The government has approved a non‑material change to the Norfolk Boreas Offshore Wind Farm consent, confirming updated rules for compensation within the Haisborough, Hammond and Winterton Special Area of Conservation (HHW SAC). The Department for Energy Security and Net Zero recorded the decision on 19 December 2025.

Legally, the Order names Norfolk Boreas Limited as the undertaker, adds a definition for Defra, corrects several geospatial coordinates, and updates Schedule 19 to spell out how seabed recovery will be planned and evidenced. In practical terms, this means clearer duties on the developer to plan and report how benthic habitats are improved during and after cable installation.

The amendment formalises a benthic implementation and monitoring plan (BIMP) overseen with input from a benthic steering group. That structure sits alongside previously approved BIMP work for Norfolk Boreas and keeps Natural England and the Marine Management Organisation (MMO) closely involved as evidence is gathered and plans are refined.

A key shift is how compensation can be delivered if on‑the‑seabed actions underperform. If the required marine debris removal cannot be completed, the undertaker may seek approval to make a Marine Recovery Fund Payment instead, with the Secretary of State deciding on principle and Defra confirming the fund can be used and the sums due. Once approved, an implementation and monitoring plan must still be signed off before works proceed.

Reporting is designed to be results‑based. The Order requires regular submissions to the Secretary of State, the MMO and the statutory nature conservation body, with corrective proposals if monitoring shows the measures are not working as intended. Completion reports must then be provided within 12 months of finishing BIMP activities.
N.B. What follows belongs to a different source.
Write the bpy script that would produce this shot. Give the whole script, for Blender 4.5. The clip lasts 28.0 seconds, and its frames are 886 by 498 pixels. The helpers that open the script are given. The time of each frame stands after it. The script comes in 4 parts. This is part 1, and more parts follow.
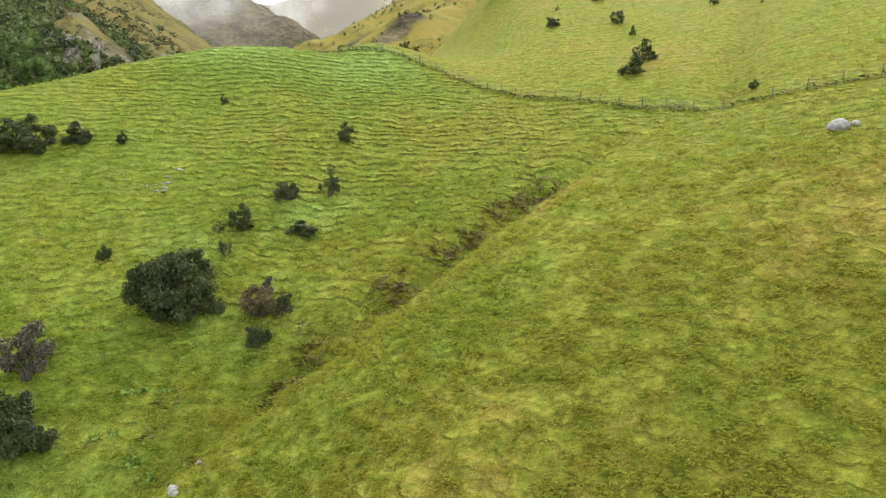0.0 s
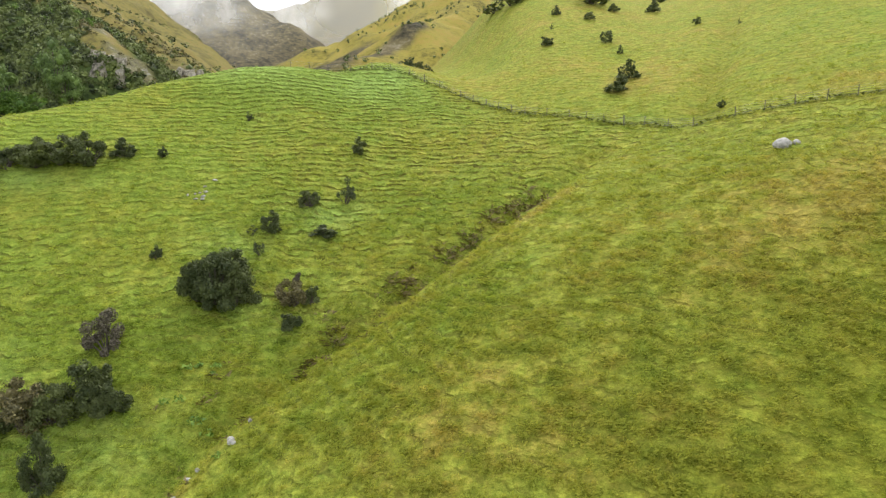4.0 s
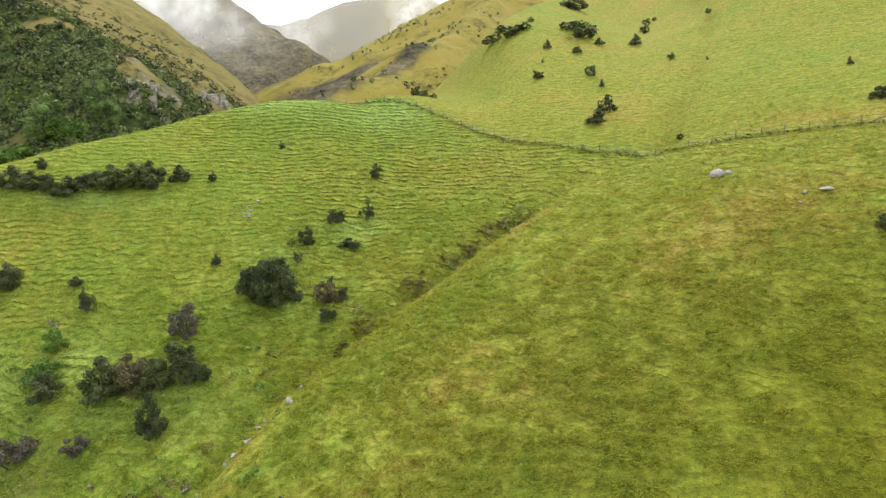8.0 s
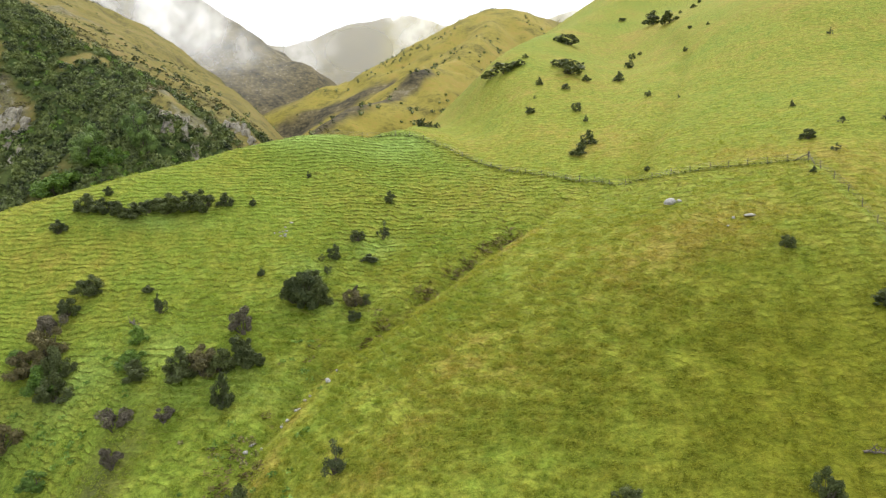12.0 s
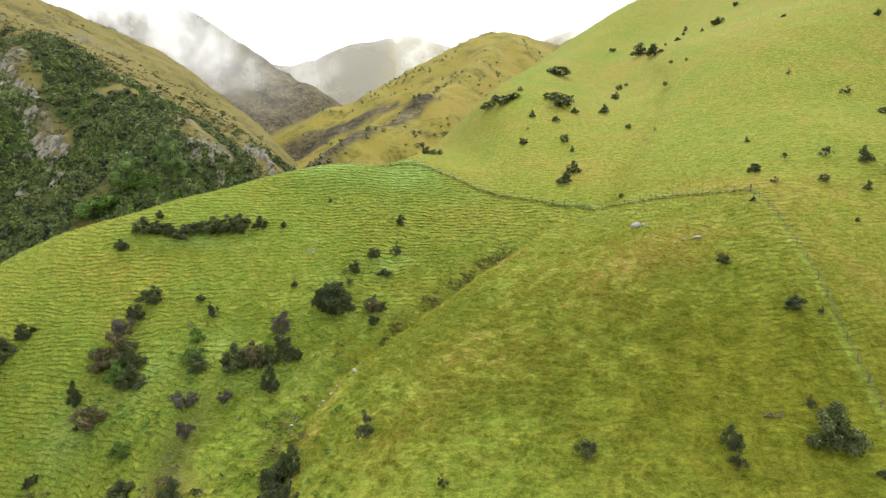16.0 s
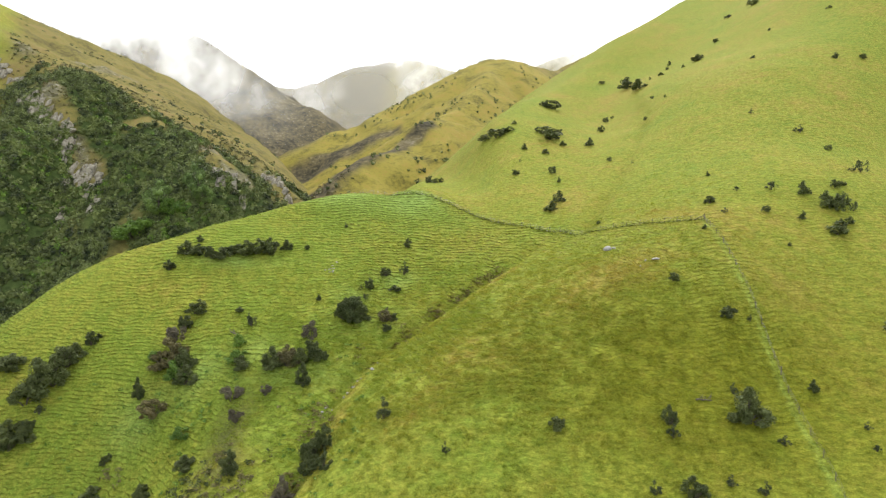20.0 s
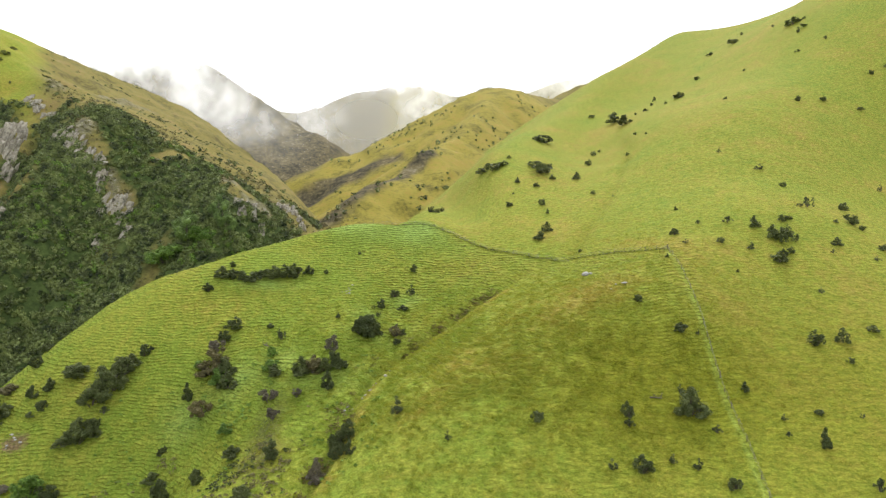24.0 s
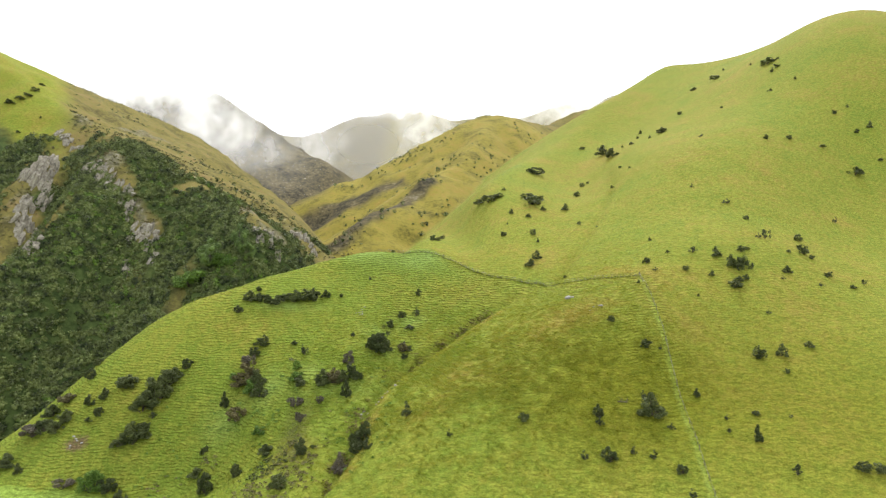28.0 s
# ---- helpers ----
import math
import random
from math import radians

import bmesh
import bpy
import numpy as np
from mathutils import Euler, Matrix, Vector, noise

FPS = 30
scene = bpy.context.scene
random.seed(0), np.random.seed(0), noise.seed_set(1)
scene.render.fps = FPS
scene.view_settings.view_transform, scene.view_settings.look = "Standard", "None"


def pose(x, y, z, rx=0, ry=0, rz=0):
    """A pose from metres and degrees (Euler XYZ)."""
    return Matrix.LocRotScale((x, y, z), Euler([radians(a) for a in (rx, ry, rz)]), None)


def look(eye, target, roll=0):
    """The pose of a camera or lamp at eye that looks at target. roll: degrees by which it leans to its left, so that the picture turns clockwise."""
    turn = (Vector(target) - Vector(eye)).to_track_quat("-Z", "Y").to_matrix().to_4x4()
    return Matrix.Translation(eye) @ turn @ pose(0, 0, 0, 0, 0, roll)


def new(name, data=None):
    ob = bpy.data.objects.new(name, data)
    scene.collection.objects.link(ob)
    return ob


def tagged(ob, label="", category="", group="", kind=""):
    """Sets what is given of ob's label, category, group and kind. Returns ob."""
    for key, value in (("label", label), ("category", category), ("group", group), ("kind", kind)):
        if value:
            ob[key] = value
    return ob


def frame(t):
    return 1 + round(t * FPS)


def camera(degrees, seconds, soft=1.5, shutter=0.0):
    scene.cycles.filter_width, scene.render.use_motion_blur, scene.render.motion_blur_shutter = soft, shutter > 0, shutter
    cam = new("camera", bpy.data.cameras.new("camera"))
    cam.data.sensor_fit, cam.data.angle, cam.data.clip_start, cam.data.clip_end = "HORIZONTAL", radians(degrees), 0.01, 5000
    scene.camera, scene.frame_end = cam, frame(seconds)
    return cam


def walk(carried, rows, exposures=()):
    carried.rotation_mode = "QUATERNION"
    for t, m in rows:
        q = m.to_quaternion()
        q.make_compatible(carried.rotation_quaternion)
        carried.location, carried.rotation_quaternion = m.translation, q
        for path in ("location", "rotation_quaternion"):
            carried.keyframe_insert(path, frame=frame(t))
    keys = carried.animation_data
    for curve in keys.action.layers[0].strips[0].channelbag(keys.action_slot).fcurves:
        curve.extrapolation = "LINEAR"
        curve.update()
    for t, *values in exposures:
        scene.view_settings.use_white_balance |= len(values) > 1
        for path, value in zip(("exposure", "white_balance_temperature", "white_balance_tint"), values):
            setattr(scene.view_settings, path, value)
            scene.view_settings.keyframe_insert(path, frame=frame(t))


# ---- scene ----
cam = camera(72.0, 28.0, soft=1.3)
ROWS = [
    (0.0, 0.010, -0.002, 59.970, 0.008, -9.975, -0.004),
    (0.5, 0.031, -0.431, 60.005, 0.045, -9.936, 0.014),
    (1.0, 0.028, -1.069, 60.058, 0.075, -9.883, 0.014),
    (1.5, 0.014, -1.933, 60.156, 0.100, -9.844, 0.035),
    (2.0, -0.000, -2.978, 60.279, 0.126, -9.790, 0.049),
    (2.5, -0.014, -4.191, 60.437, 0.156, -9.750, 0.035),
    (3.0, -0.040, -5.509, 60.629, 0.167, -9.694, 0.071),
    (3.5, -0.066, -6.947, 60.846, 0.182, -9.650, 0.078),
    (5.5, -0.225, -13.458, 61.915, 0.219, -9.541, 0.044),
    (6.0, -0.238, -15.202, 62.163, 0.242, -9.508, 0.048),
    (6.5, -0.250, -16.989, 62.445, 0.285, -9.456, 0.055),
    (7.0, -0.298, -18.806, 62.696, 0.296, -9.155, 0.068),
    (7.5, -0.345, -20.731, 62.956, 0.296, -8.865, 0.078),
    (8.0, -0.381, -22.655, 63.229, 0.321, -8.605, 0.063),
    (8.5, -0.417, -24.615, 63.496, 0.328, -8.375, 0.084),
    (9.0, -0.440, -26.601, 63.756, 0.348, -8.155, 0.088),
    (9.5, -0.476, -28.601, 64.007, 0.378, -7.924, 0.093),
    (10.0, -0.523, -30.614, 64.248, 0.389, -7.703, 0.084),
    (10.5, -0.559, -32.658, 64.518, 0.408, -7.511, 0.086),
    (11.0, -0.594, -34.684, 64.749, 0.428, -7.339, 0.077),
    (11.5, -0.654, -36.742, 64.997, 0.435, -7.175, 0.086),
    (12.0, -0.701, -38.812, 65.246, 0.456, -7.021, 0.065),
    (12.5, -0.749, -40.900, 65.522, 0.472, -6.865, 0.074),
    (14.5, -1.038, -49.471, 66.584, 0.482, -6.169, 0.028),
    (15.0, -1.099, -51.658, 66.824, 0.487, -5.967, 0.030),
    (15.5, -1.160, -53.901, 67.085, 0.490, -5.773, 0.030),
    (16.0, -1.198, -56.193, 67.342, 0.497, -5.557, 0.010),
    (16.5, -1.236, -58.512, 67.578, 0.501, -5.331, 0.009),
    (17.0, -1.275, -60.887, 67.835, 0.499, -5.113, -0.025),
    (17.5, -1.303, -63.267, 68.055, 0.498, -4.873, -0.009),
    (18.0, -1.319, -65.665, 68.315, 0.497, -4.663, 0.006),
    (18.5, -1.371, -68.101, 68.555, 0.495, -4.431, -0.031),
    (19.0, -1.413, -70.547, 68.809, 0.483, -4.219, -0.019),
    (19.5, -1.455, -73.029, 69.057, 0.475, -4.006, -0.027),
    (20.0, -1.498, -75.567, 69.338, 0.467, -3.772, -0.037),
    (20.5, -1.566, -78.132, 69.599, 0.460, -3.538, -0.056),
    (21.0, -1.624, -80.718, 69.876, 0.452, -3.303, -0.077),
    (21.5, -1.706, -83.338, 70.171, 0.433, -3.068, -0.089),
    (23.5, -1.890, -94.067, 71.472, 0.422, -2.072, -0.128),
    (24.0, -1.955, -96.778, 71.749, 0.400, -1.820, -0.131),
    (24.5, -2.021, -99.499, 72.042, 0.388, -1.570, -0.141),
    (25.0, -2.088, -102.283, 72.335, 0.377, -1.332, -0.151),
    (25.5, -2.145, -104.863, 72.618, 0.365, -1.105, -0.159),
    (26.0, -2.204, -107.652, 72.904, 0.349, -0.861, -0.147),
    (26.5, -2.265, -110.475, 73.211, 0.346, -0.620, -0.152),
    (27.0, -2.339, -113.313, 73.523, 0.331, -0.372, -0.147),
    (27.5, -2.404, -116.162, 73.852, 0.327, -0.128, -0.149),
    (28.0, -2.483, -119.051, 74.180, 0.312, 0.113, -0.141),
]
walk(cam, [(t, pose(x, y, z, 90 + pitch, roll, yaw)) for t, x, y, z, yaw, pitch, roll in ROWS])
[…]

This tightens accountability while giving room to adjust.

Why this protected area matters is clear in the science. JNCC describes HHW SAC as a 1,467.59 km² mosaic of mobile sandbanks (Annex I habitat 1110) and reef (H1170), including Sabellaria spinulosa tube‑worm reefs. These features can be sensitive to cable installation and protection if not carefully managed, which is why precautionary management is advised.
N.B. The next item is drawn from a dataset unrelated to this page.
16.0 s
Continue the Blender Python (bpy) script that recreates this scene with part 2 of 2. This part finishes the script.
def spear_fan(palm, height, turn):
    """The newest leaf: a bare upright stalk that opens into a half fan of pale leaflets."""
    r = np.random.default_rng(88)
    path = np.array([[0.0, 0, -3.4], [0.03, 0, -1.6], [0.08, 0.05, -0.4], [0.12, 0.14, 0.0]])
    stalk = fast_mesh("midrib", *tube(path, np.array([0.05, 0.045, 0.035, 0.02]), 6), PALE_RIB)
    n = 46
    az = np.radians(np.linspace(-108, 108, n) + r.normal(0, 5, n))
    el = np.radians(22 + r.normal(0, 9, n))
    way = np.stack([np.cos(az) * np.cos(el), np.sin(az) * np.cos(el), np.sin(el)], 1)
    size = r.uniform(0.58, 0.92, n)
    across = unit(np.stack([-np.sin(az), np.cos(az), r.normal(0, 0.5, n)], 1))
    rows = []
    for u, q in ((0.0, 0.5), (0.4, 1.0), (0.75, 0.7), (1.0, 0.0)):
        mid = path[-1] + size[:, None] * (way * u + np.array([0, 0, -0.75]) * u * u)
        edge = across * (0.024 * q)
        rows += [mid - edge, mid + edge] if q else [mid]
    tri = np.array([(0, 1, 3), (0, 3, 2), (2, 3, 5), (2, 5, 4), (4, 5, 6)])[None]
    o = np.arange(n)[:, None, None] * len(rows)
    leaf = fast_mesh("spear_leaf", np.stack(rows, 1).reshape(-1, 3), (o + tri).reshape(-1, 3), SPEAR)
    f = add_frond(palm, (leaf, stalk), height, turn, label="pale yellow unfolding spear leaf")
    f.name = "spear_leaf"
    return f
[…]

The new funding route is now live nationally. The Energy Act 2023 enabled the Marine Recovery Fund and the Marine Recovery Funds Regulations 2025 brought it into force on 17 December 2025. Defra’s guidance sets out how developers apply, reserve strategic compensatory measures and pay fees, with oversight by the fund operator.

For offshore wind, the direction is towards fewer stand‑alone fixes and more strategic nature recovery. Defra’s consultation response explains the fund is industry‑financed to speed consenting while maintaining protections for marine protected areas. Procurement guidance, forms for statutory nature conservation advice and charging bands are published to make the system predictable.

Scale matters too. Norfolk Boreas forms part of a 4.2 GW Norfolk zone alongside Norfolk Vanguard East and West. RWE completed the acquisition of the three projects from Vattenfall in March 2024, with each wind farm planned at 1.4 GW and key permits already in place-context for why a streamlined, science‑led compensation pathway is valuable.